─── DATA PROVIDED ───
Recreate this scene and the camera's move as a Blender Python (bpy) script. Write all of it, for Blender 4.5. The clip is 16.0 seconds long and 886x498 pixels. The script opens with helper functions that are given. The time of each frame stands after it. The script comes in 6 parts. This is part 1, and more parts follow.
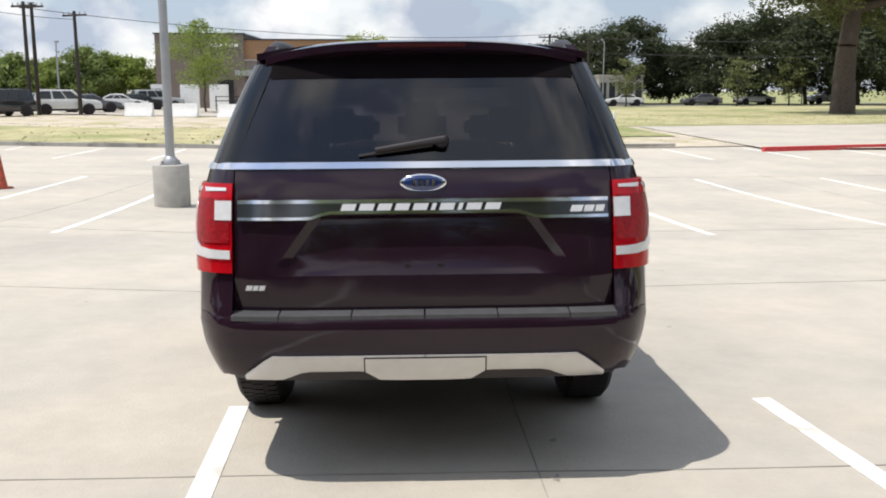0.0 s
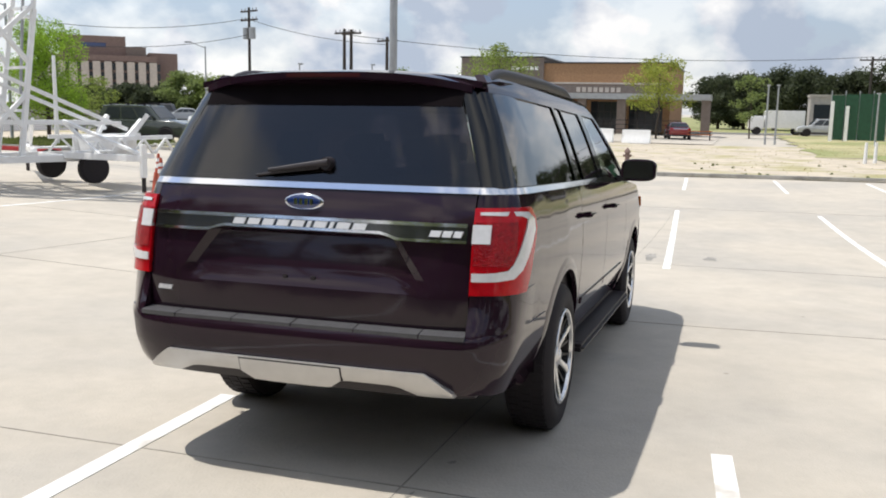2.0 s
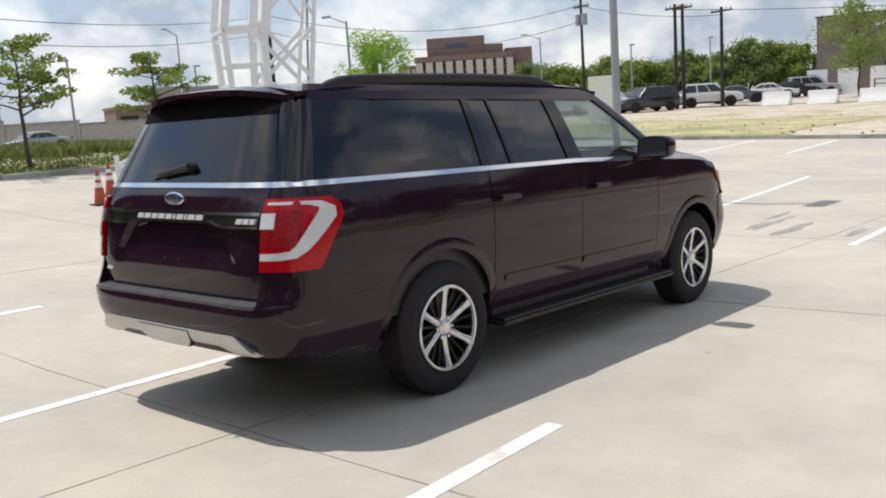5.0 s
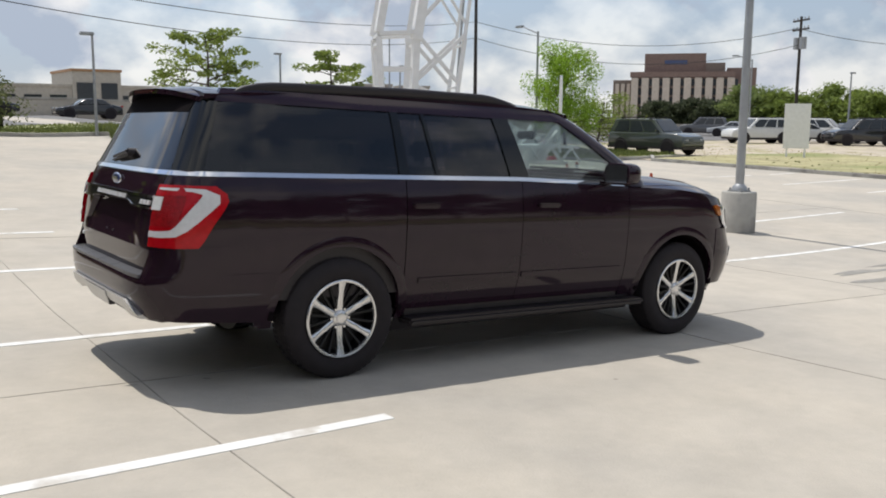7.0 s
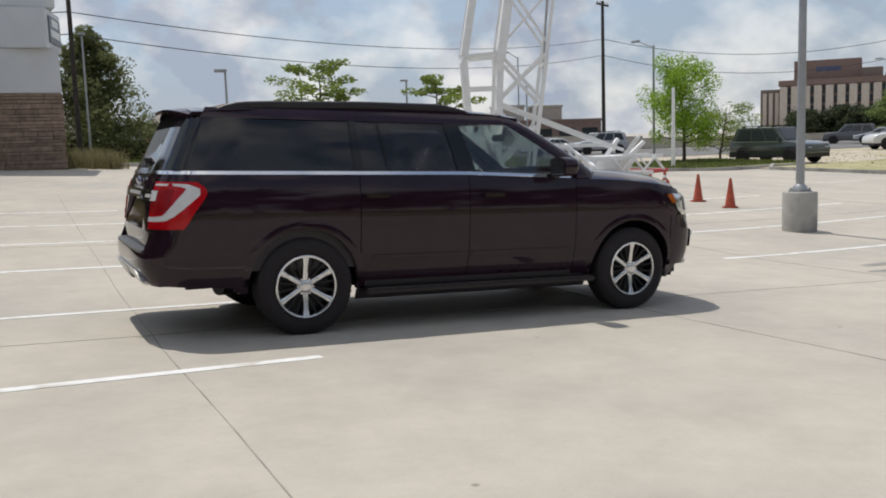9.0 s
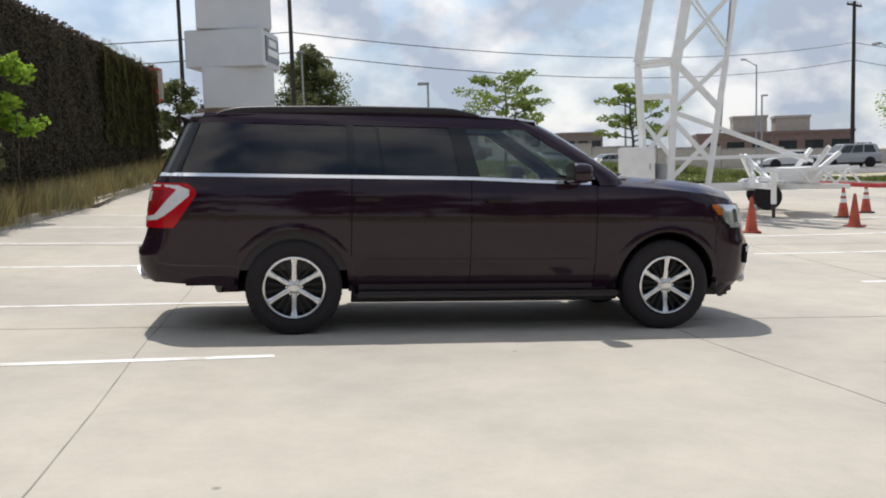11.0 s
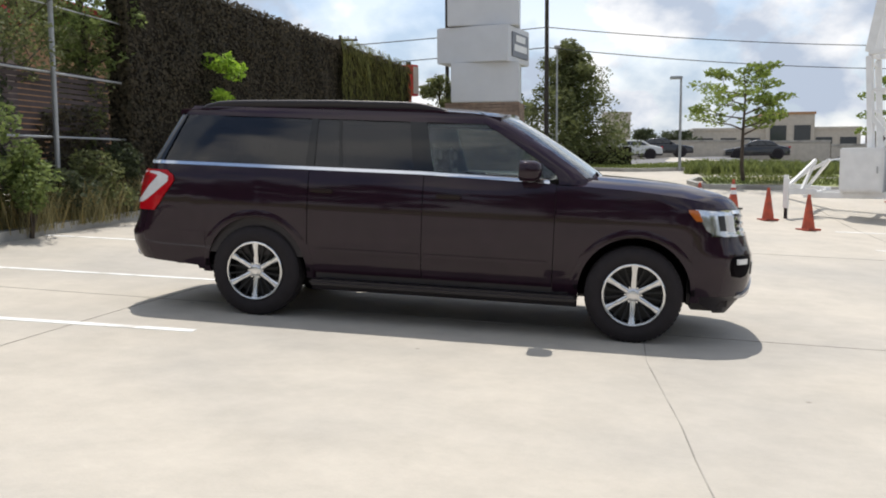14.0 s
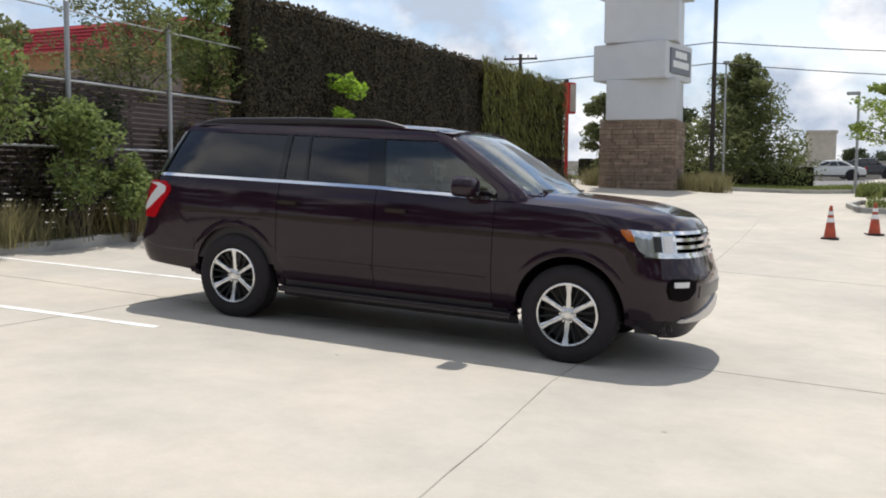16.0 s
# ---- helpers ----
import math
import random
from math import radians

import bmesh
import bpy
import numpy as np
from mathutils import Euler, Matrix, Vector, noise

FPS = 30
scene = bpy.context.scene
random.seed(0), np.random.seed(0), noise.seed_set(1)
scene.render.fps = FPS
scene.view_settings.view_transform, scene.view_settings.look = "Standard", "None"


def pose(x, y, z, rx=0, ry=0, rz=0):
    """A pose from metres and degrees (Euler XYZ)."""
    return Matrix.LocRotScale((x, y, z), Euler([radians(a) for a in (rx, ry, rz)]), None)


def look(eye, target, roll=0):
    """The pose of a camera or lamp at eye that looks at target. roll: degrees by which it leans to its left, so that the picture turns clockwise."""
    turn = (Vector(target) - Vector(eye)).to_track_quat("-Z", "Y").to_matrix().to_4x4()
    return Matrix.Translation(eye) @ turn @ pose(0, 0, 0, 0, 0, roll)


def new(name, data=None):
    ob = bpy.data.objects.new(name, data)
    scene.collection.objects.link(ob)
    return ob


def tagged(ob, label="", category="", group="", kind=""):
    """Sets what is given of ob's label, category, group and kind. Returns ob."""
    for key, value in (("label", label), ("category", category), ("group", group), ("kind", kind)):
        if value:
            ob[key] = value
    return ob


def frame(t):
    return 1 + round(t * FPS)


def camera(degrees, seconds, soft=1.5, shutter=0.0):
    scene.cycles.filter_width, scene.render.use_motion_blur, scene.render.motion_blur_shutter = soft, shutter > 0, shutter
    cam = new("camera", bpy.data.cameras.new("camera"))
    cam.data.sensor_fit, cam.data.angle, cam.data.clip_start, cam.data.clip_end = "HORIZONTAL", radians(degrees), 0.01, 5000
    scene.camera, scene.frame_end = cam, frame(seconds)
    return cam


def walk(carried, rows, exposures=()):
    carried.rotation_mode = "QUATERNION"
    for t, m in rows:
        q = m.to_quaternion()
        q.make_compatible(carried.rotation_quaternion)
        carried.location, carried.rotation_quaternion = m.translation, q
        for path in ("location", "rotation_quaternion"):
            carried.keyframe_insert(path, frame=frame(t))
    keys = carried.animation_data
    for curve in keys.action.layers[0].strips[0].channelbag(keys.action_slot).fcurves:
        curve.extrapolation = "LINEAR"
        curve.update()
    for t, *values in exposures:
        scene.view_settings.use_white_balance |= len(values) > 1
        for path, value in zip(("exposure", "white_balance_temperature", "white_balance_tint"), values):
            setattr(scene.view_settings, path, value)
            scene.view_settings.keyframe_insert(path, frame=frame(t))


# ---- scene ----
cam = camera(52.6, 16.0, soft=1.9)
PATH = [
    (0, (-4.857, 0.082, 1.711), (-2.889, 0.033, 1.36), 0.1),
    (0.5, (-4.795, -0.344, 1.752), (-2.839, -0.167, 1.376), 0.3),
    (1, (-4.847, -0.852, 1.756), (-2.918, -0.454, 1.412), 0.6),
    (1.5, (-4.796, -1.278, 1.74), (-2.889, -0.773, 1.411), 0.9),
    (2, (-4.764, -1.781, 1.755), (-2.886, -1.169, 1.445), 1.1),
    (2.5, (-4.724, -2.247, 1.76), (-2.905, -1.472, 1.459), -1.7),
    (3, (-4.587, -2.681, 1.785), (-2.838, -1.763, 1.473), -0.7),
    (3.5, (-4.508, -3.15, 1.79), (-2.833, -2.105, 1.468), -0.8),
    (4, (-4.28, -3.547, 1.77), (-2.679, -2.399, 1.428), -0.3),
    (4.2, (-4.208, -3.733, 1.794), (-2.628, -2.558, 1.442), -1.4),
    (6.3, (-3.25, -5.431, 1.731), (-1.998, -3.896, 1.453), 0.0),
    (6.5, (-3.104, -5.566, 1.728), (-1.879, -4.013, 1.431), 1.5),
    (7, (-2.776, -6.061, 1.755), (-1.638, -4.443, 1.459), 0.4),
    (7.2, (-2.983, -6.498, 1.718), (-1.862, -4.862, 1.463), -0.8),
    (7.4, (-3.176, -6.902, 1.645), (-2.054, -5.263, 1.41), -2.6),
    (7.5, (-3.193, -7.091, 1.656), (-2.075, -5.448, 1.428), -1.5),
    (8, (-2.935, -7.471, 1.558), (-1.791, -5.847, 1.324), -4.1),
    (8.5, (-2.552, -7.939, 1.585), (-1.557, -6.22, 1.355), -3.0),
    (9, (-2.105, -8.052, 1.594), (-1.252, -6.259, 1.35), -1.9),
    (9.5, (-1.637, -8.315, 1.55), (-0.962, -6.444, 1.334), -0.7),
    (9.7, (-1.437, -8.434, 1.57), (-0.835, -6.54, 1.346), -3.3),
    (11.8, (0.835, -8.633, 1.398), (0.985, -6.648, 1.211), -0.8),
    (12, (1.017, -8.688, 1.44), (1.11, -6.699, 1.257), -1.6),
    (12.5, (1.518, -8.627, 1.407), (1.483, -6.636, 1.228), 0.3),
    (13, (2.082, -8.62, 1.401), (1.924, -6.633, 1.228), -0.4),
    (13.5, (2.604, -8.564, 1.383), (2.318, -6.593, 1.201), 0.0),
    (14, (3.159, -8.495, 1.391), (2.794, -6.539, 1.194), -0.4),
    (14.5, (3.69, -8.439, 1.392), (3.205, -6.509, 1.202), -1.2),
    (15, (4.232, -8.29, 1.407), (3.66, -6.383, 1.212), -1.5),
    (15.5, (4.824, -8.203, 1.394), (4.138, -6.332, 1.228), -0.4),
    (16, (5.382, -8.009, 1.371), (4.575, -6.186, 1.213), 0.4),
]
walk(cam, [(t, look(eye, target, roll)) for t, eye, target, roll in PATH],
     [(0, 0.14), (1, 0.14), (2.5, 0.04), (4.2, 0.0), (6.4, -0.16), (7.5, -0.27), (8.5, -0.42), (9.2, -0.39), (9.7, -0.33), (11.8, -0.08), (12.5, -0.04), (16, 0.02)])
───
INSTRUCTION — Restate the data above word for word. Do not include the images.

OUTPUT —
Recreate this scene and the camera's move as a Blender Python (bpy) script. Write all of it, for Blender 4.5. The clip is 16.0 seconds long and 886x498 pixels. The script opens with helper functions that are given. The time of each frame stands after it. The script comes in 6 parts. This is part 1, and more parts follow.
0.0 s
2.0 s
5.0 s
7.0 s
9.0 s
11.0 s
14.0 s
16.0 s
# ---- helpers ----
import math
import random
from math import radians

import bmesh
import bpy
import numpy as np
from mathutils import Euler, Matrix, Vector, noise

FPS = 30
scene = bpy.context.scene
random.seed(0), np.random.seed(0), noise.seed_set(1)
scene.render.fps = FPS
scene.view_settings.view_transform, scene.view_settings.look = "Standard", "None"


def pose(x, y, z, rx=0, ry=0, rz=0):
    """A pose from metres and degrees (Euler XYZ)."""
    return Matrix.LocRotScale((x, y, z), Euler([radians(a) for a in (rx, ry, rz)]), None)


def look(eye, target, roll=0):
    """The pose of a camera or lamp at eye that looks at target. roll: degrees by which it leans to its left, so that the picture turns clockwise."""
    turn = (Vector(target) - Vector(eye)).to_track_quat("-Z", "Y").to_matrix().to_4x4()
    return Matrix.Translation(eye) @ turn @ pose(0, 0, 0, 0, 0, roll)


def new(name, data=None):
    ob = bpy.data.objects.new(name, data)
    scene.collection.objects.link(ob)
    return ob


def tagged(ob, label="", category="", group="", kind=""):
    """Sets what is given of ob's label, category, group and kind. Returns ob."""
    for key, value in (("label", label), ("category", category), ("group", group), ("kind", kind)):
        if value:
            ob[key] = value
    return ob


def frame(t):
    return 1 + round(t * FPS)


def camera(degrees, seconds, soft=1.5, shutter=0.0):
    scene.cycles.filter_width, scene.render.use_motion_blur, scene.render.motion_blur_shutter = soft, shutter > 0, shutter
    cam = new("camera", bpy.data.cameras.new("camera"))
    cam.data.sensor_fit, cam.data.angle, cam.data.clip_start, cam.data.clip_end = "HORIZONTAL", radians(degrees), 0.01, 5000
    scene.camera, scene.frame_end = cam, frame(seconds)
    return cam


def walk(carried, rows, exposures=()):
    carried.rotation_mode = "QUATERNION"
    for t, m in rows:
        q = m.to_quaternion()
        q.make_compatible(carried.rotation_quaternion)
        carried.location, carried.rotation_quaternion = m.translation, q
        for path in ("location", "rotation_quaternion"):
            carried.keyframe_insert(path, frame=frame(t))
    keys = carried.animation_data
    for curve in keys.action.layers[0].strips[0].channelbag(keys.action_slot).fcurves:
        curve.extrapolation = "LINEAR"
        curve.update()
    for t, *values in exposures:
        scene.view_settings.use_white_balance |= len(values) > 1
        for path, value in zip(("exposure", "white_balance_temperature", "white_balance_tint"), values):
            setattr(scene.view_settings, path, value)
            scene.view_settings.keyframe_insert(path, frame=frame(t))


# ---- scene ----
cam = camera(52.6, 16.0, soft=1.9)
PATH = [
    (0, (-4.857, 0.082, 1.711), (-2.889, 0.033, 1.36), 0.1),
    (0.5, (-4.795, -0.344, 1.752), (-2.839, -0.167, 1.376), 0.3),
    (1, (-4.847, -0.852, 1.756), (-2.918, -0.454, 1.412), 0.6),
    (1.5, (-4.796, -1.278, 1.74), (-2.889, -0.773, 1.411), 0.9),
    (2, (-4.764, -1.781, 1.755), (-2.886, -1.169, 1.445), 1.1),
    (2.5, (-4.724, -2.247, 1.76), (-2.905, -1.472, 1.459), -1.7),
    (3, (-4.587, -2.681, 1.785), (-2.838, -1.763, 1.473), -0.7),
    (3.5, (-4.508, -3.15, 1.79), (-2.833, -2.105, 1.468), -0.8),
    (4, (-4.28, -3.547, 1.77), (-2.679, -2.399, 1.428), -0.3),
    (4.2, (-4.208, -3.733, 1.794), (-2.628, -2.558, 1.442), -1.4),
    (6.3, (-3.25, -5.431, 1.731), (-1.998, -3.896, 1.453), 0.0),
    (6.5, (-3.104, -5.566, 1.728), (-1.879, -4.013, 1.431), 1.5),
    (7, (-2.776, -6.061, 1.755), (-1.638, -4.443, 1.459), 0.4),
    (7.2, (-2.983, -6.498, 1.718), (-1.862, -4.862, 1.463), -0.8),
    (7.4, (-3.176, -6.902, 1.645), (-2.054, -5.263, 1.41), -2.6),
    (7.5, (-3.193, -7.091, 1.656), (-2.075, -5.448, 1.428), -1.5),
    (8, (-2.935, -7.471, 1.558), (-1.791, -5.847, 1.324), -4.1),
    (8.5, (-2.552, -7.939, 1.585), (-1.557, -6.22, 1.355), -3.0),
    (9, (-2.105, -8.052, 1.594), (-1.252, -6.259, 1.35), -1.9),
    (9.5, (-1.637, -8.315, 1.55), (-0.962, -6.444, 1.334), -0.7),
    (9.7, (-1.437, -8.434, 1.57), (-0.835, -6.54, 1.346), -3.3),
    (11.8, (0.835, -8.633, 1.398), (0.985, -6.648, 1.211), -0.8),
    (12, (1.017, -8.688, 1.44), (1.11, -6.699, 1.257), -1.6),
    (12.5, (1.518, -8.627, 1.407), (1.483, -6.636, 1.228), 0.3),
    (13, (2.082, -8.62, 1.401), (1.924, -6.633, 1.228), -0.4),
    (13.5, (2.604, -8.564, 1.383), (2.318, -6.593, 1.201), 0.0),
    (14, (3.159, -8.495, 1.391), (2.794, -6.539, 1.194), -0.4),
    (14.5, (3.69, -8.439, 1.392), (3.205, -6.509, 1.202), -1.2),
    (15, (4.232, -8.29, 1.407), (3.66, -6.383, 1.212), -1.5),
    (15.5, (4.824, -8.203, 1.394), (4.138, -6.332, 1.228), -0.4),
    (16, (5.382, -8.009, 1.371), (4.575, -6.186, 1.213), 0.4),
]
walk(cam, [(t, look(eye, target, roll)) for t, eye, target, roll in PATH],
     [(0, 0.14), (1, 0.14), (2.5, 0.04), (4.2, 0.0), (6.4, -0.16), (7.5, -0.27), (8.5, -0.42), (9.2, -0.39), (9.7, -0.33), (11.8, -0.08), (12.5, -0.04), (16, 0.02)])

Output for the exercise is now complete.